** start **

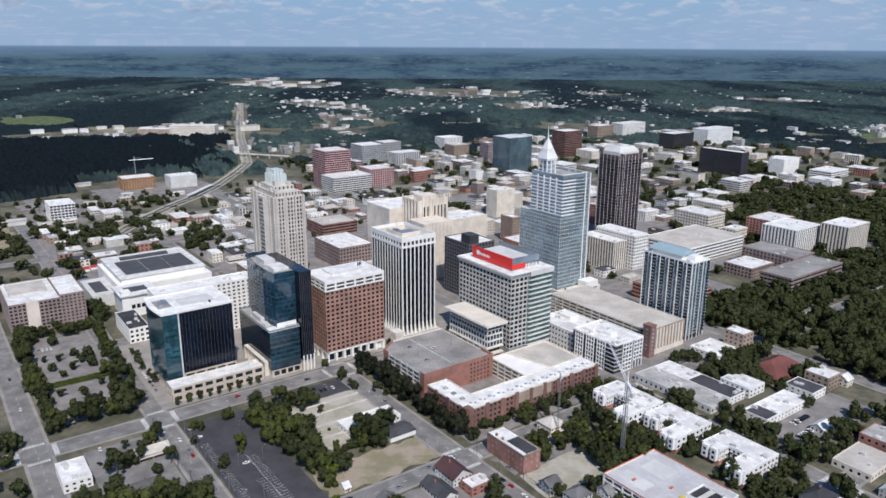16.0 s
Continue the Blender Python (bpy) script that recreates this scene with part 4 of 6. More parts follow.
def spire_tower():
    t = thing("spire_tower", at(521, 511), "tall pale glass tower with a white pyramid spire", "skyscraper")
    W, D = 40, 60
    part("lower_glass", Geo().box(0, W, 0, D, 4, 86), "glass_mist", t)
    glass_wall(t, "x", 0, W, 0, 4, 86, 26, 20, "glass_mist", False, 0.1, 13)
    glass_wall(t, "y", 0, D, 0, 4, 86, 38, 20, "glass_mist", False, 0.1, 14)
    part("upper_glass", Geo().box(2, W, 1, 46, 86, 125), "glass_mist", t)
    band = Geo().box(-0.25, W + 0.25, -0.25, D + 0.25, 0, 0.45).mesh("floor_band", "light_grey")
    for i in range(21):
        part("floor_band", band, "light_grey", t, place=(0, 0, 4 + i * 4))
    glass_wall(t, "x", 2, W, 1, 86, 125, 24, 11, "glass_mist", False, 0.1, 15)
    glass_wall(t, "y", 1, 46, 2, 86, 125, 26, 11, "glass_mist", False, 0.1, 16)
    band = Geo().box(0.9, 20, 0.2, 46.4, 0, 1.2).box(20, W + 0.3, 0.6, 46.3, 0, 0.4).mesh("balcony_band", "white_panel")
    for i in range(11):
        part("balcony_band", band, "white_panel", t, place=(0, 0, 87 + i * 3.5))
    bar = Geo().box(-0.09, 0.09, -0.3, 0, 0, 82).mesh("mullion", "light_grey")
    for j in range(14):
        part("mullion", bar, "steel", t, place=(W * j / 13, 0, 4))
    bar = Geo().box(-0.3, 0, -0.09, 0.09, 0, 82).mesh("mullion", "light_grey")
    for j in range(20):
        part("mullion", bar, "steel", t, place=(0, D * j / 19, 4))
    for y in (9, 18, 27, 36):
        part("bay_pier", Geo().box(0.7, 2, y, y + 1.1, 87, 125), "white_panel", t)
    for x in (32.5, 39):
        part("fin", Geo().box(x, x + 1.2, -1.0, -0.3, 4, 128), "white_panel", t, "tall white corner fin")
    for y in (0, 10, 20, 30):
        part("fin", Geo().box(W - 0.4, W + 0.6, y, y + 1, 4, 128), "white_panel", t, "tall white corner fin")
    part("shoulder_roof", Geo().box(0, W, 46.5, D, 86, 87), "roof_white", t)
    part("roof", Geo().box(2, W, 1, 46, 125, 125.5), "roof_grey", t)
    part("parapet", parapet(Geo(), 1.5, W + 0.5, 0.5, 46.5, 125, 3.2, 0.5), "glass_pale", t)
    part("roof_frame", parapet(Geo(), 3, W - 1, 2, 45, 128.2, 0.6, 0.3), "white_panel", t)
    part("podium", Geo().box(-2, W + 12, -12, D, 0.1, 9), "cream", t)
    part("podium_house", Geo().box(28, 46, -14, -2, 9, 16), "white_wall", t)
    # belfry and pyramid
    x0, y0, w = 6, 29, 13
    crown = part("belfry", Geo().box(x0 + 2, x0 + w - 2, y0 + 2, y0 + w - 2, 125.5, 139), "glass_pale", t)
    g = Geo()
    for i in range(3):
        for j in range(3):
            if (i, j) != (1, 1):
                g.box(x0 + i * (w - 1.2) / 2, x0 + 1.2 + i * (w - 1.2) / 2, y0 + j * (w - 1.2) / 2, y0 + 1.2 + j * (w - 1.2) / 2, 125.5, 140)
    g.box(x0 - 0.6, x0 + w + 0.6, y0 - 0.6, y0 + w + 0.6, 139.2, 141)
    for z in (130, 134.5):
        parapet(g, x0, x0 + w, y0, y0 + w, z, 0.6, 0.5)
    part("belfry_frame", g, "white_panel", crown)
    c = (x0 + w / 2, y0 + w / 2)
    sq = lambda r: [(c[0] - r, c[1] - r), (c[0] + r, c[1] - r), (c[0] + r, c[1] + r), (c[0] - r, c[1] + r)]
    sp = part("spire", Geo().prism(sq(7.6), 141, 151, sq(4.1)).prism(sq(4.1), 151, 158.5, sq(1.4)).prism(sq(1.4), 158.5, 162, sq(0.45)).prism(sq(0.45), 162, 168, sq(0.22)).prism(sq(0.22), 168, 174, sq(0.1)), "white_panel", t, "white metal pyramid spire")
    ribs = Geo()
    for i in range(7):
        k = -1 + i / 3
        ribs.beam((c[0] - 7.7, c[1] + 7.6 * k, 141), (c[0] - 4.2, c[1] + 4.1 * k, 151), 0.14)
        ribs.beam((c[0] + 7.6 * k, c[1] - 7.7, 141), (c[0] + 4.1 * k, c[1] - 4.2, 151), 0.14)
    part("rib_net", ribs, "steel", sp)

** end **

## Prompt
Copy out each line word for word, please, skipping the images.

## Worked answer
16.0 s
Continue the Blender Python (bpy) script that recreates this scene with part 4 of 6. More parts follow.
def spire_tower():
    t = thing("spire_tower", at(521, 511), "tall pale glass tower with a white pyramid spire", "skyscraper")
    W, D = 40, 60
    part("lower_glass", Geo().box(0, W, 0, D, 4, 86), "glass_mist", t)
    glass_wall(t, "x", 0, W, 0, 4, 86, 26, 20, "glass_mist", False, 0.1, 13)
    glass_wall(t, "y", 0, D, 0, 4, 86, 38, 20, "glass_mist", False, 0.1, 14)
    part("upper_glass", Geo().box(2, W, 1, 46, 86, 125), "glass_mist", t)
    band = Geo().box(-0.25, W + 0.25, -0.25, D + 0.25, 0, 0.45).mesh("floor_band", "light_grey")
    for i in range(21):
        part("floor_band", band, "light_grey", t, place=(0, 0, 4 + i * 4))
    glass_wall(t, "x", 2, W, 1, 86, 125, 24, 11, "glass_mist", False, 0.1, 15)
    glass_wall(t, "y", 1, 46, 2, 86, 125, 26, 11, "glass_mist", False, 0.1, 16)
    band = Geo().box(0.9, 20, 0.2, 46.4, 0, 1.2).box(20, W + 0.3, 0.6, 46.3, 0, 0.4).mesh("balcony_band", "white_panel")
    for i in range(11):
        part("balcony_band", band, "white_panel", t, place=(0, 0, 87 + i * 3.5))
    bar = Geo().box(-0.09, 0.09, -0.3, 0, 0, 82).mesh("mullion", "light_grey")
    for j in range(14):
        part("mullion", bar, "steel", t, place=(W * j / 13, 0, 4))
    bar = Geo().box(-0.3, 0, -0.09, 0.09, 0, 82).mesh("mullion", "light_grey")
    for j in range(20):
        part("mullion", bar, "steel", t, place=(0, D * j / 19, 4))
    for y in (9, 18, 27, 36):
        part("bay_pier", Geo().box(0.7, 2, y, y + 1.1, 87, 125), "white_panel", t)
    for x in (32.5, 39):
        part("fin", Geo().box(x, x + 1.2, -1.0, -0.3, 4, 128), "white_panel", t, "tall white corner fin")
    for y in (0, 10, 20, 30):
        part("fin", Geo().box(W - 0.4, W + 0.6, y, y + 1, 4, 128), "white_panel", t, "tall white corner fin")
    part("shoulder_roof", Geo().box(0, W, 46.5, D, 86, 87), "roof_white", t)
    part("roof", Geo().box(2, W, 1, 46, 125, 125.5), "roof_grey", t)
    part("parapet", parapet(Geo(), 1.5, W + 0.5, 0.5, 46.5, 125, 3.2, 0.5), "glass_pale", t)
    part("roof_frame", parapet(Geo(), 3, W - 1, 2, 45, 128.2, 0.6, 0.3), "white_panel", t)
    part("podium", Geo().box(-2, W + 12, -12, D, 0.1, 9), "cream", t)
    part("podium_house", Geo().box(28, 46, -14, -2, 9, 16), "white_wall", t)
    # belfry and pyramid
    x0, y0, w = 6, 29, 13
    crown = part("belfry", Geo().box(x0 + 2, x0 + w - 2, y0 + 2, y0 + w - 2, 125.5, 139), "glass_pale", t)
    g = Geo()
    for i in range(3):
        for j in range(3):
            if (i, j) != (1, 1):
                g.box(x0 + i * (w - 1.2) / 2, x0 + 1.2 + i * (w - 1.2) / 2, y0 + j * (w - 1.2) / 2, y0 + 1.2 + j * (w - 1.2) / 2, 125.5, 140)
    g.box(x0 - 0.6, x0 + w + 0.6, y0 - 0.6, y0 + w + 0.6, 139.2, 141)
    for z in (130, 134.5):
        parapet(g, x0, x0 + w, y0, y0 + w, z, 0.6, 0.5)
    part("belfry_frame", g, "white_panel", crown)
    c = (x0 + w / 2, y0 + w / 2)
    sq = lambda r: [(c[0] - r, c[1] - r), (c[0] + r, c[1] - r), (c[0] + r, c[1] + r), (c[0] - r, c[1] + r)]
    sp = part("spire", Geo().prism(sq(7.6), 141, 151, sq(4.1)).prism(sq(4.1), 151, 158.5, sq(1.4)).prism(sq(1.4), 158.5, 162, sq(0.45)).prism(sq(0.45), 162, 168, sq(0.22)).prism(sq(0.22), 168, 174, sq(0.1)), "white_panel", t, "white metal pyramid spire")
    ribs = Geo()
    for i in range(7):
        k = -1 + i / 3
        ribs.beam((c[0] - 7.7, c[1] + 7.6 * k, 141), (c[0] - 4.2, c[1] + 4.1 * k, 151), 0.14)
        ribs.beam((c[0] + 7.6 * k, c[1] - 7.7, 141), (c[0] + 4.1 * k, c[1] - 4.2, 151), 0.14)
    part("rib_net", ribs, "steel", sp)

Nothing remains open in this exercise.